Aim: Which lines contain the string "category"? Please list every one of them.

Supplied material:
═══

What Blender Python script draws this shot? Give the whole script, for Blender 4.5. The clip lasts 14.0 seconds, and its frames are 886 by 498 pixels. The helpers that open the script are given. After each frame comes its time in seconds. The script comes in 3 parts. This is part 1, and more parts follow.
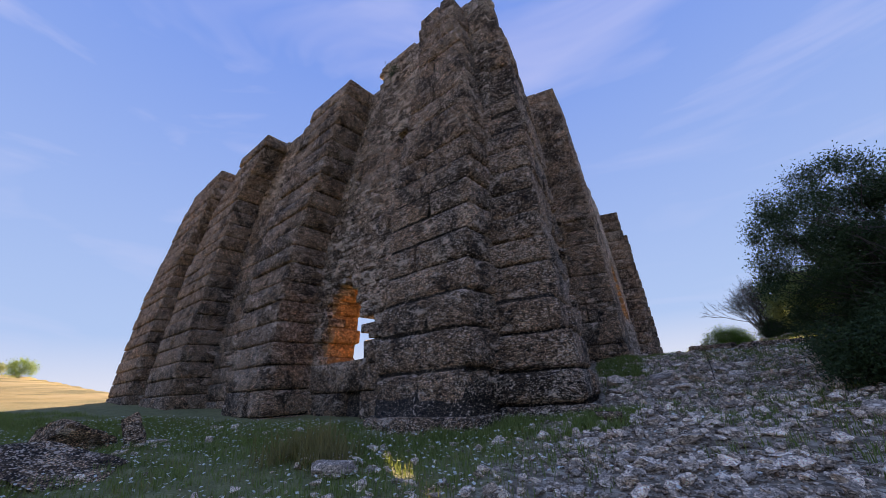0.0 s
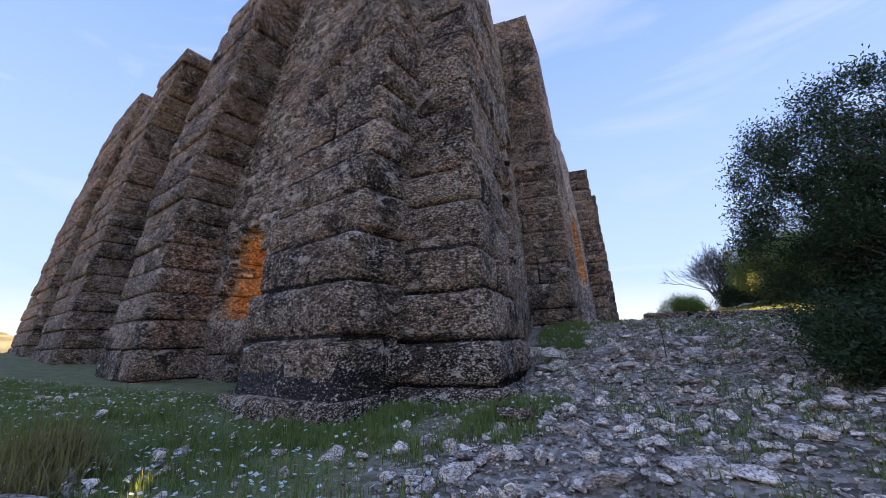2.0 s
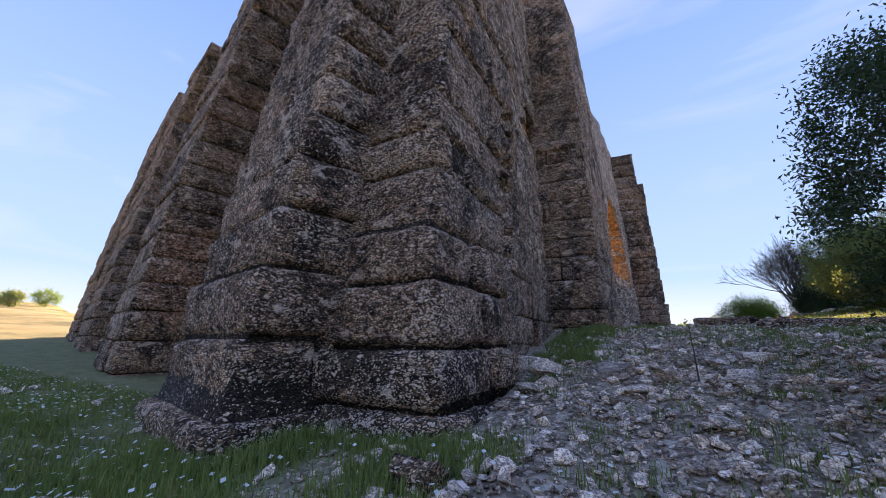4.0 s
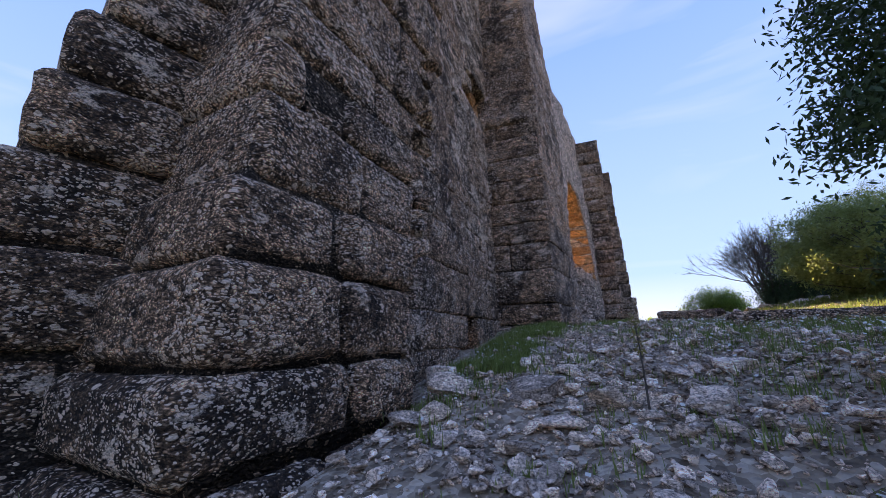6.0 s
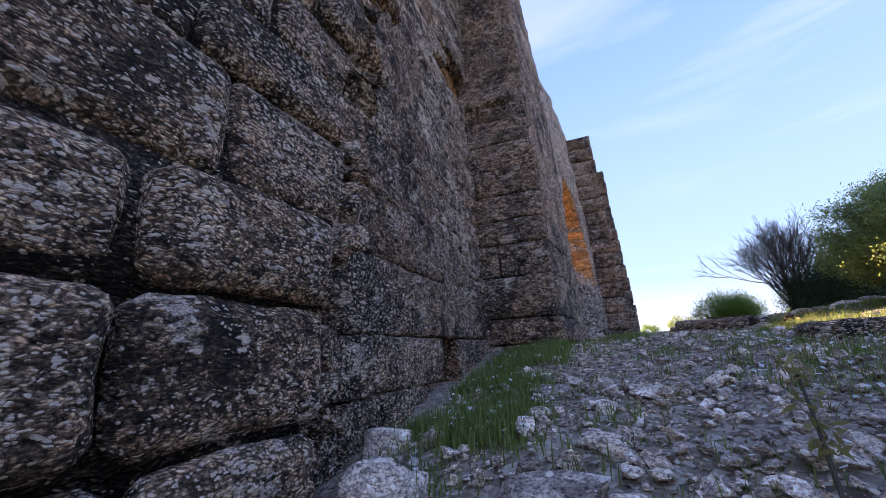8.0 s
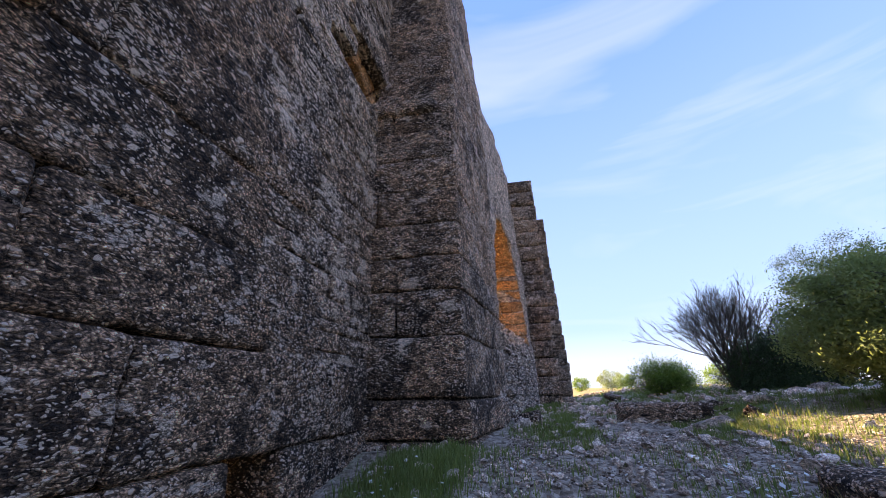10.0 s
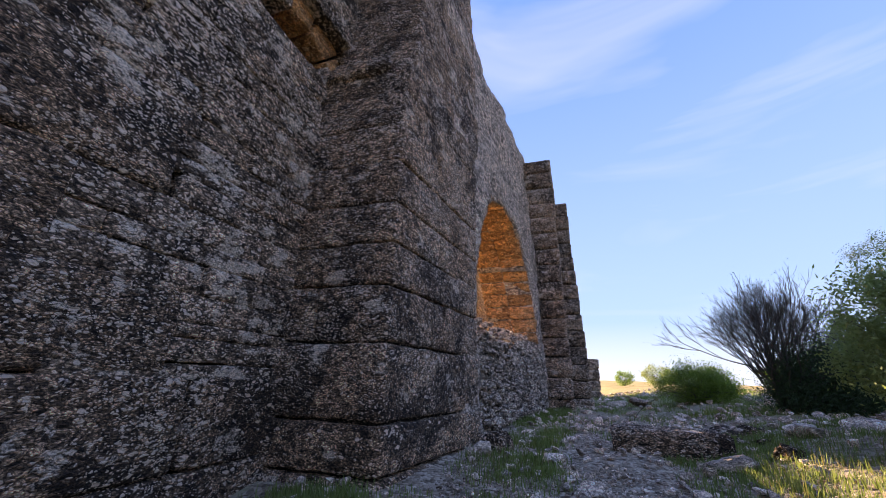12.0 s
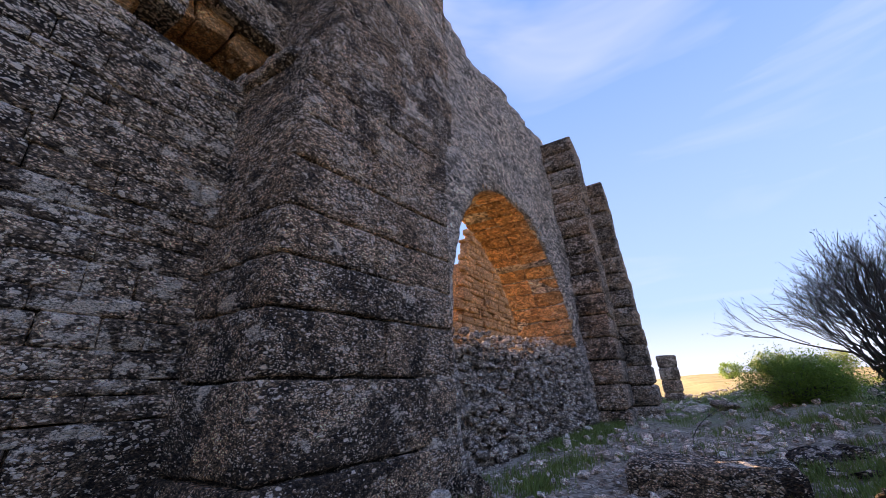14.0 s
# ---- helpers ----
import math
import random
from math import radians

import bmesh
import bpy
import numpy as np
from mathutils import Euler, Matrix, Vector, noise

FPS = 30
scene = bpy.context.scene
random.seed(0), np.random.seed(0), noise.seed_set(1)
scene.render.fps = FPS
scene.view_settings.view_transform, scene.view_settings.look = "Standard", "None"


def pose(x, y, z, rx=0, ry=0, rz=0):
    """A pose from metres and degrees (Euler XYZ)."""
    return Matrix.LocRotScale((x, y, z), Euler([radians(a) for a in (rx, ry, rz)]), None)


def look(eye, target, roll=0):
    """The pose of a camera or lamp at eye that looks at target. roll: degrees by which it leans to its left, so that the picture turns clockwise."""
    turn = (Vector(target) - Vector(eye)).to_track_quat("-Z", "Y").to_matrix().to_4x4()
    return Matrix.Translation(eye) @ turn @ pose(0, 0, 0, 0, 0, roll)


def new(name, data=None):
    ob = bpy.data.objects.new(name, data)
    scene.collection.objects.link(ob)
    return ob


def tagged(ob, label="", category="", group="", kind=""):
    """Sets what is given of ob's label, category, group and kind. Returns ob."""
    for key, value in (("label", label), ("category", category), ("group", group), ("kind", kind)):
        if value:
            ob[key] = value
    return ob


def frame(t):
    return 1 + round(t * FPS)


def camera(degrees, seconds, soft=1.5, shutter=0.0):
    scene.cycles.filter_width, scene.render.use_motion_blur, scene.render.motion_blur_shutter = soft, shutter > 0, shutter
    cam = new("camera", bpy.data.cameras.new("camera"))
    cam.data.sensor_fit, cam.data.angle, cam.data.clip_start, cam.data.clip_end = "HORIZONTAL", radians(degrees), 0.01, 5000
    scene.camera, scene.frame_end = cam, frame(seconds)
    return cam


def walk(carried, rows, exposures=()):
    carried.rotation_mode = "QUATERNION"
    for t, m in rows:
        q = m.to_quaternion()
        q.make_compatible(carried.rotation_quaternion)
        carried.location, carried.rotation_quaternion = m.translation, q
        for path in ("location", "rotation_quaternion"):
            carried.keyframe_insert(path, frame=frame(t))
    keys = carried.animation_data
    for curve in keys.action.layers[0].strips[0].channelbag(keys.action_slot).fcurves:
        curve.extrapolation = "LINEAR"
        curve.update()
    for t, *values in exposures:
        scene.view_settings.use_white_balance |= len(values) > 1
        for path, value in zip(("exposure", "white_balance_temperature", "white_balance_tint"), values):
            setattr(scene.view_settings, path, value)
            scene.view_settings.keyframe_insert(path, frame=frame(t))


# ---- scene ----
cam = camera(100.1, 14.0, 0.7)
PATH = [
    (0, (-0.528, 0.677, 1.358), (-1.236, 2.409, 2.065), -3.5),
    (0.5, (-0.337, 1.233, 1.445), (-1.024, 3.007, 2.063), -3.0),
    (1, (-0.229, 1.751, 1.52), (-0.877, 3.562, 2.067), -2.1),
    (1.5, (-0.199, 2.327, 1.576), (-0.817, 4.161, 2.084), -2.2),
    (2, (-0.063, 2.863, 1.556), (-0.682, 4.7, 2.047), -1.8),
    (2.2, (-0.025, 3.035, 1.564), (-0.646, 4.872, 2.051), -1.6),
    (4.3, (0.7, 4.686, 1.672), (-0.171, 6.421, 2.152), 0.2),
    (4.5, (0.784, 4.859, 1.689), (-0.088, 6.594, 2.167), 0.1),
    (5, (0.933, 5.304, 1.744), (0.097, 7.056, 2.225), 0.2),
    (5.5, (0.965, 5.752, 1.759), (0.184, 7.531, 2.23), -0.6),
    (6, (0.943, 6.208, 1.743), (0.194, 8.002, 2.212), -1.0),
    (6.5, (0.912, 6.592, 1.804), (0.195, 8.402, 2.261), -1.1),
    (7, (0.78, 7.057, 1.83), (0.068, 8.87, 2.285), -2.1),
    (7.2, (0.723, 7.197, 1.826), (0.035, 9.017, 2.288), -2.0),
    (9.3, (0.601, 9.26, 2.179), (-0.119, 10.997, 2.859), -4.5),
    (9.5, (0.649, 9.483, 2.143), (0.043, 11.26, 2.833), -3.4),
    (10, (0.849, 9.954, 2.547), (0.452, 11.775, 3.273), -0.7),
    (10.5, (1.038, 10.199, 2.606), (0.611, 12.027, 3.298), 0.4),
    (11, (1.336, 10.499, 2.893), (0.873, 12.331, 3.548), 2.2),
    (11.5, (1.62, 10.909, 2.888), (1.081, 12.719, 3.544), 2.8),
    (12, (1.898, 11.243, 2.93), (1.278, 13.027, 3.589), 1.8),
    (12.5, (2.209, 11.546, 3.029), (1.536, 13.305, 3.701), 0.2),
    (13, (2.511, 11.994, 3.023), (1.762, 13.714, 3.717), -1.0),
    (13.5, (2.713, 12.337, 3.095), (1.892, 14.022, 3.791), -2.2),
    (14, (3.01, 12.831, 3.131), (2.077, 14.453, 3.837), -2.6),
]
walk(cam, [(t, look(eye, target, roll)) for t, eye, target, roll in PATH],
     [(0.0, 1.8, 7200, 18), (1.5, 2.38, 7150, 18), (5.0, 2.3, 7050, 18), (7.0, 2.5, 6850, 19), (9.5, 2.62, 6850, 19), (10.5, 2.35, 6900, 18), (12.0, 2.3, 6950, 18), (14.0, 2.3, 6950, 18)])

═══

Reply to the task:
def tagged(ob, label="", category="", group="", kind=""):
    """Sets what is given of ob's label, category, group and kind. Returns ob."""
    for key, value in (("label", label), ("category", category), ("group", group), ("kind", kind)):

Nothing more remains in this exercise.